Training & Optimisation: 10.14   Double descent and implicit regularisation

Dr Chris Paton

10.14 Double descent and implicit regularisation

The classical statistical learning view of generalisation says that as model capacity increases, test error first decreases (the model fits better) and then increases (the model overfits). The optimal capacity is some "sweet spot" where bias and variance balance, the U-shaped bias-variance curve.

Modern deep learning violates this picture. Networks with billions of parameters trained on millions of examples have orders-of-magnitude more parameters than data points, yet generalise well. Why?

The double descent curve

Belkin et al. (2019) and Nakkiran et al. (2019) showed that the bias-variance curve has a second descent, beyond the classical one:

Under-parameterised: increasing capacity reduces test error (classical regime).
Interpolation threshold: capacity matches data, model exactly interpolates training set, test error spikes.
Over-parameterised: capacity exceeds data, test error decreases again, sometimes below the classical minimum.

The interpolation threshold is the spike in the middle. Past it, more capacity helps. This is the regime modern deep learning operates in.

Why does over-parameterisation help?

In the over-parameterised regime, infinitely many parameter settings interpolate the training set. The set of interpolating $\theta$ forms a high-dimensional manifold. SGD does not pick one at random, it converges to a specific point on this manifold determined by the optimiser dynamics and initialisation.

This is implicit regularisation: the optimiser silently picks "simple" interpolators. Specifically, gradient descent on linear regression with squared loss converges to the minimum-norm interpolator.
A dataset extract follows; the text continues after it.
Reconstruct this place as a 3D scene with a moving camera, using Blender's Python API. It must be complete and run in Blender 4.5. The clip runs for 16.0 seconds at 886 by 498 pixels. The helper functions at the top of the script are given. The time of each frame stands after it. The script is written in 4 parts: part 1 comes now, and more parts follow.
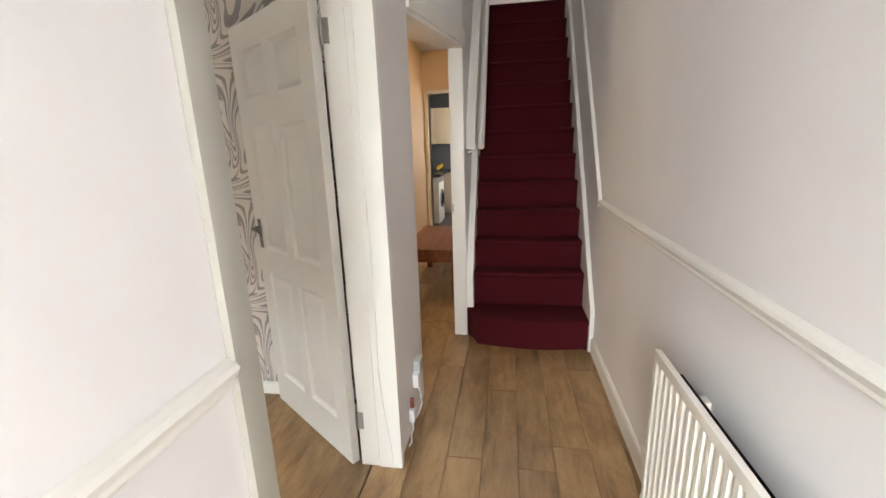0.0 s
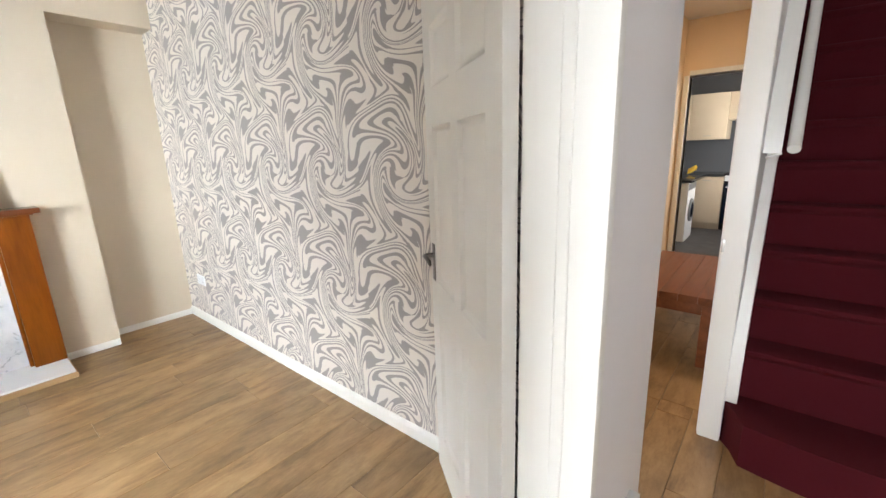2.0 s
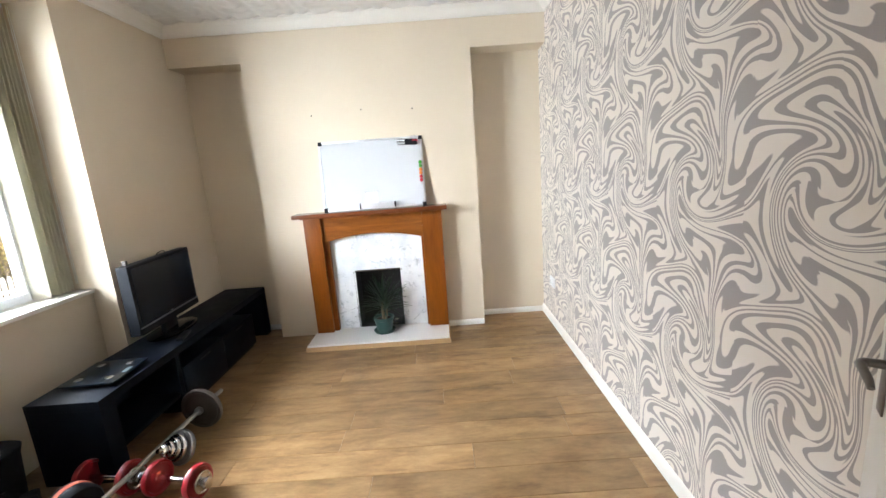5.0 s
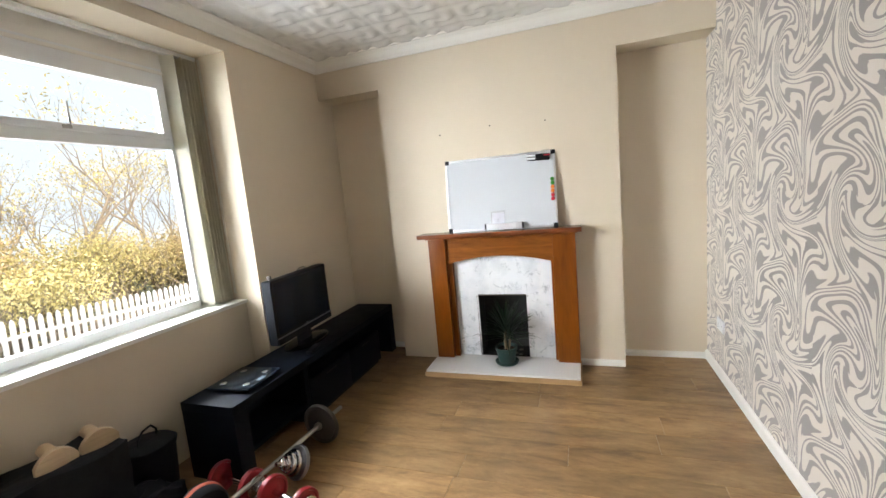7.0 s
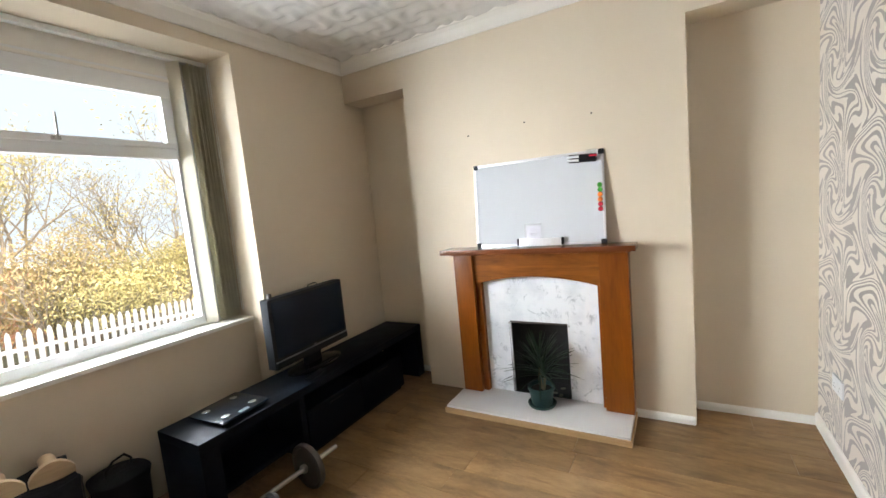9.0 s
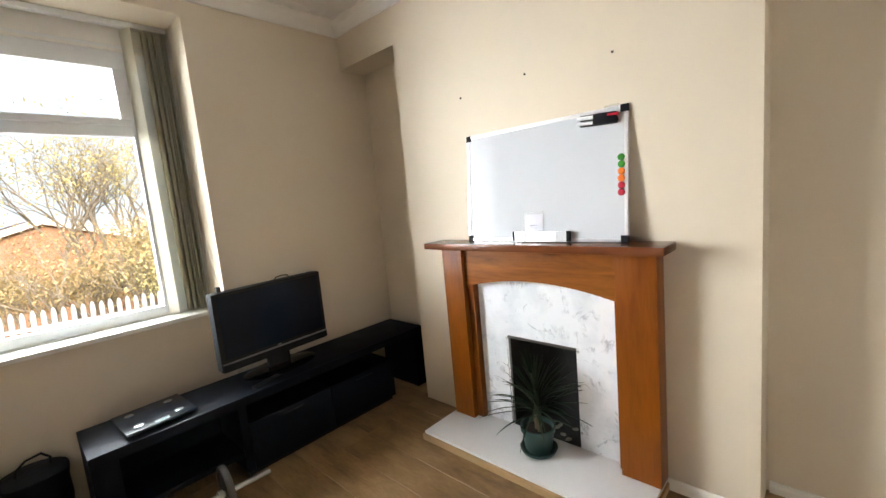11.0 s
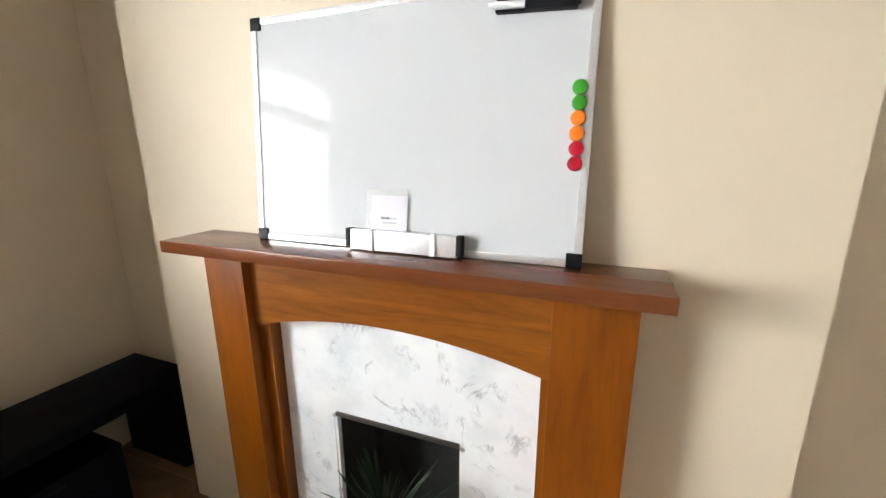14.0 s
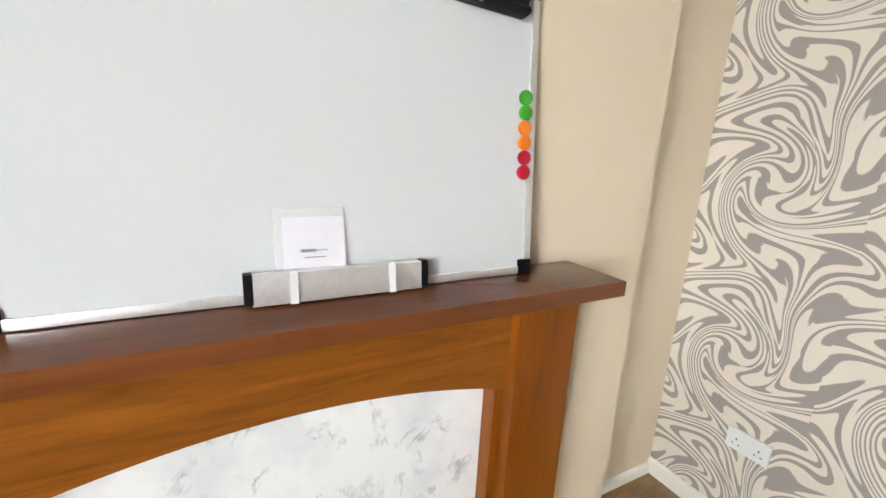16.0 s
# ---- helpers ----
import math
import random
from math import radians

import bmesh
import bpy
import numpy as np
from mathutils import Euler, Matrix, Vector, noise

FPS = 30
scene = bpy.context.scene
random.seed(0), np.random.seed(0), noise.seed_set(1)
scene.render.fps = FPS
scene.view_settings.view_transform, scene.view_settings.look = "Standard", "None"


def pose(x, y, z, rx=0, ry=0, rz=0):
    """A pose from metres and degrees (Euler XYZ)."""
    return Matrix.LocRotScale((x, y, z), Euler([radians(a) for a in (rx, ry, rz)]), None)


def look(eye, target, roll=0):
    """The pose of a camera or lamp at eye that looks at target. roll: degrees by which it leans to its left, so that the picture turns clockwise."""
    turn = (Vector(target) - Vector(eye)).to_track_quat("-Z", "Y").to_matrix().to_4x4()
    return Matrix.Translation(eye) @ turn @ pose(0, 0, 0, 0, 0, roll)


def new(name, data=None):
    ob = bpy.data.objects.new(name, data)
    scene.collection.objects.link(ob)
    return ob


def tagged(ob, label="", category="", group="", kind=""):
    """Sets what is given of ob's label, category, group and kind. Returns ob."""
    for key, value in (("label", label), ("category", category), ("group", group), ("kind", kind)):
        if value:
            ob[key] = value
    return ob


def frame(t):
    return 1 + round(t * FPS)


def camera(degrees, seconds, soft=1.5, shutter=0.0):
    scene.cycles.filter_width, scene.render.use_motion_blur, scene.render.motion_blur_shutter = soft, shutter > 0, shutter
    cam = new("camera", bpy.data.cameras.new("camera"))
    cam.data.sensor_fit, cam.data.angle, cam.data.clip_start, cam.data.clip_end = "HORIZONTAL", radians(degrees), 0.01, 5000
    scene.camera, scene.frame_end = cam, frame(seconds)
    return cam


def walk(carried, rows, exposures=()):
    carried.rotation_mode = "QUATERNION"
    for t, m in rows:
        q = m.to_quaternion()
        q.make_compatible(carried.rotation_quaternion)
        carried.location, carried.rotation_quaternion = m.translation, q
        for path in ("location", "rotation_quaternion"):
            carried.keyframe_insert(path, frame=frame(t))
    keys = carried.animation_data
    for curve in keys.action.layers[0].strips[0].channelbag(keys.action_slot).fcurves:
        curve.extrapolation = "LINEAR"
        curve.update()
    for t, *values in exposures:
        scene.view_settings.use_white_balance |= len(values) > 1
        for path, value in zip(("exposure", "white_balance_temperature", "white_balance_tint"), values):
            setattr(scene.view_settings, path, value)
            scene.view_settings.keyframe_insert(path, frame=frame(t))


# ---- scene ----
cam = camera(94.3, 16.0)
PATH = [
    (0, (0.064, -0.015, 1.417), (-0.246, 1.9, 0.929), -1.8),
    (0.5, (0.059, 0.208, 1.427), (-0.424, 2.088, 0.942), -1.9),
    (0.8, (0.056, 0.319, 1.431), (-0.573, 2.157, 0.957), -1.9),
    (1, (0.022, 0.38, 1.416), (-0.692, 2.188, 0.946), -2.0),
    (1.5, (-0.07, 0.552, 1.427), (-1.043, 2.236, 0.959), -1.9),
    (2, (-0.145, 0.692, 1.449), (-1.388, 2.186, 0.976), -1.9),
    (2.5, (-0.228, 0.836, 1.454), (-1.712, 2.093, 0.988), -2.2),
    (3, (-0.284, 0.94, 1.459), (-1.962, 1.926, 0.999), -2.3),
    (3.5, (-0.306, 0.99, 1.453), (-2.12, 1.704, 1.005), -2.7),
    (4, (-0.323, 1.017, 1.454), (-2.22, 1.476, 1.016), -3.1),
    (4.5, (-0.377, 1.035, 1.472), (-2.319, 1.26, 1.051), -3.6),
    (5, (-0.457, 1.042, 1.484), (-2.418, 1.037, 1.089), -4.1),
    (5.2, (-0.477, 1.037, 1.493), (-2.436, 0.944, 1.105), -4.3),
    (7.3, (-0.809, 1.114, 1.502), (-2.666, 0.416, 1.249), -5.3),
    (8, (-0.977, 1.153, 1.483), (-2.801, 0.365, 1.257), -5.5),
    (9, (-1.325, 1.303, 1.501), (-3.049, 0.313, 1.286), -5.4),
    (11.5, (-2.469, 1.562, 1.428), (-3.885, 0.176, 1.155), -5.1),
    (12, (-2.682, 1.553, 1.43), (-4.12, 0.201, 1.112), -4.8),
    (12.5, (-2.784, 1.483, 1.418), (-4.29, 0.215, 1.063), -4.0),
    (13, (-2.927, 1.321, 1.432), (-4.514, 0.173, 1.028), -2.9),
    (13.5, (-3.053, 1.137, 1.426), (-4.744, 0.168, 0.976), -1.7),
    (14, (-3.178, 0.956, 1.411), (-4.983, 0.237, 0.938), -0.3),
    (14.5, (-3.24, 0.786, 1.409), (-5.141, 0.404, 0.921), 0.9),
    (15, (-3.253, 0.577, 1.417), (-5.19, 0.626, 0.92), 1.9),
    (15.5, (-3.302, 0.43, 1.413), (-5.173, 0.943, 0.926), 2.7),
    (16, (-3.38, 0.323, 1.416), (-5.099, 1.234, 0.953), 2.8),
]
walk(cam, [(t, look(eye, target, roll)) for t, eye, target, roll in PATH],
     exposures=[(0, 1.1, 6600, 10), (1.0, 1.3, 6600, 10), (2.0, 1.45, 6200, 10), (3.0, 1.4, 6000, 10), (5.0, 1.4, 6200, 10), (7.3, 1.03, 6450, 10), (9.0, 1.03, 6450, 10), (12.0, 1.18, 6700, 10), (13.5, 1.15, 6800, 10), (14.5, 1.08, 6700, 10), (16.0, 0.98, 6800, 10)])

# ---- light ----
world = bpy.data.worlds.new("sky")
scene.world = world
world.use_nodes = True
wn = world.node_tree
sky = wn.nodes.new("ShaderNodeTexSky")
sky.sky_type, sky.sun_disc = "NISHITA", False
sky.sun_elevation, sky.sun_rotation = radians(38), radians(20)
wn.links.new(sky.outputs[0], wn.nodes["Background"].inputs[0])
wn.nodes["Background"].inputs[1].default_value = 0.15
sky.dust_density, sky.air_density, sky.ozone_density = 4.0, 1.4, 0.6


def lamp(name, kind, m, energy, colour=(1, 1, 1), size=(1, 1), spread=180):
    data = bpy.data.lights.new(name, kind)
    data.energy, data.color = energy, colour
    if kind == "AREA":
        data.shape, data.size, data.size_y, data.spread = "RECTANGLE", size[0], size[1], radians(spread)
    ob = new(name, data)
    ob.matrix_world = m
    return ob


sun = lamp("sun", "SUN", look((0, 12, 9), (-2, -10, 0)), 2.0, (1.0, 0.93, 0.82))
sun.data.angle = radians(0.6)
# unseen area lamps for daylight: outside the front window and in the front doorway
lamp("sky_daylight", "AREA", look((-4.0, -6.0, 5.15), (-2.4, -1.5, 1.6)), 850, (0.90, 0.95, 1.0), (7.0, 1.4))
lamp("side_daylight", "AREA", look((-0.85, -3.0, 1.9), (-1.5, 0.0, 1.7)), 195, (0.91, 0.96, 1.0), (2.5, 2.0))
lamp("front_door_daylight", "AREA", pose(0.1, -1.33, 1.25, 90, 0, -34), 4.8, (1.0, 0.95, 0.90), (0.6, 1.7))
# added fill before the solid dining end wall, where no window is built
lamp("dining_window_daylight", "AREA", pose(-3.9, 3.4, 1.5, 90, 0, -90), 12, (1.0, 0.80, 0.56), (1.3, 1.3))
# unseen warm bulb added below the dining ceiling to light the peach wall
lamp("dining_ceiling_lamp", "AREA", pose(-0.72, 4.5, 2.72), 8, (1.0, 0.74, 0.46), (0.3, 0.3))
# fill lamp added out of view to brighten the kitchen units
lamp("kitchen_window_daylight", "AREA", pose(0.05, 7.9, 1.6, 90, 0, 90), 17, (1.0, 0.93, 0.84), (1.0, 1.0))
# unseen fill added over the stairwell to lift the stairs and hall wall
lamp("landing_daylight", "AREA", pose(0.2, 5.9, 4.9, 20, 0, 180), 6.5, (1.0, 0.92, 0.84), (0.7, 0.7))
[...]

For deep networks the picture is more complex but qualitatively similar: gradient descent prefers low-rank solutions, low-frequency solutions, low-Lipschitz solutions, depending on architecture and data.

NTK and infinite-width limits

The Neural Tangent Kernel (Jacot et al. 2018) gives a rigorous handle on this. In the infinite-width limit, gradient descent on a neural network behaves as kernel regression with a fixed kernel (the NTK). For wide enough networks, training is effectively convex and the implicit-regularisation argument becomes a theorem.

Lottery tickets

Frankle and Carbin (2019)'s lottery ticket hypothesis: a randomly initialised, over-parameterised network contains a sub-network (about $10$–$20\%$ of weights) that, trained in isolation from its original initialisation, matches the full network's accuracy. The "winning ticket" sub-network is identified by training, pruning small weights, and rewinding the remaining weights to their initial values.

This reframes over-parameterisation as a search problem: we train large not because we need the capacity, but because more parameters give us more lottery tickets to find a good one.

Practical takeaways

Don't be afraid of over-parameterisation. A network with many more parameters than data points can still generalise, sometimes better than a smaller one.
Watch the interpolation threshold. If you happen to be near it, results can be highly unstable. Push past it (or stay well below it).
Initialisation and optimiser matter. Implicit regularisation depends on them. Switching from SGD to Adam silently changes which interpolator you converge to.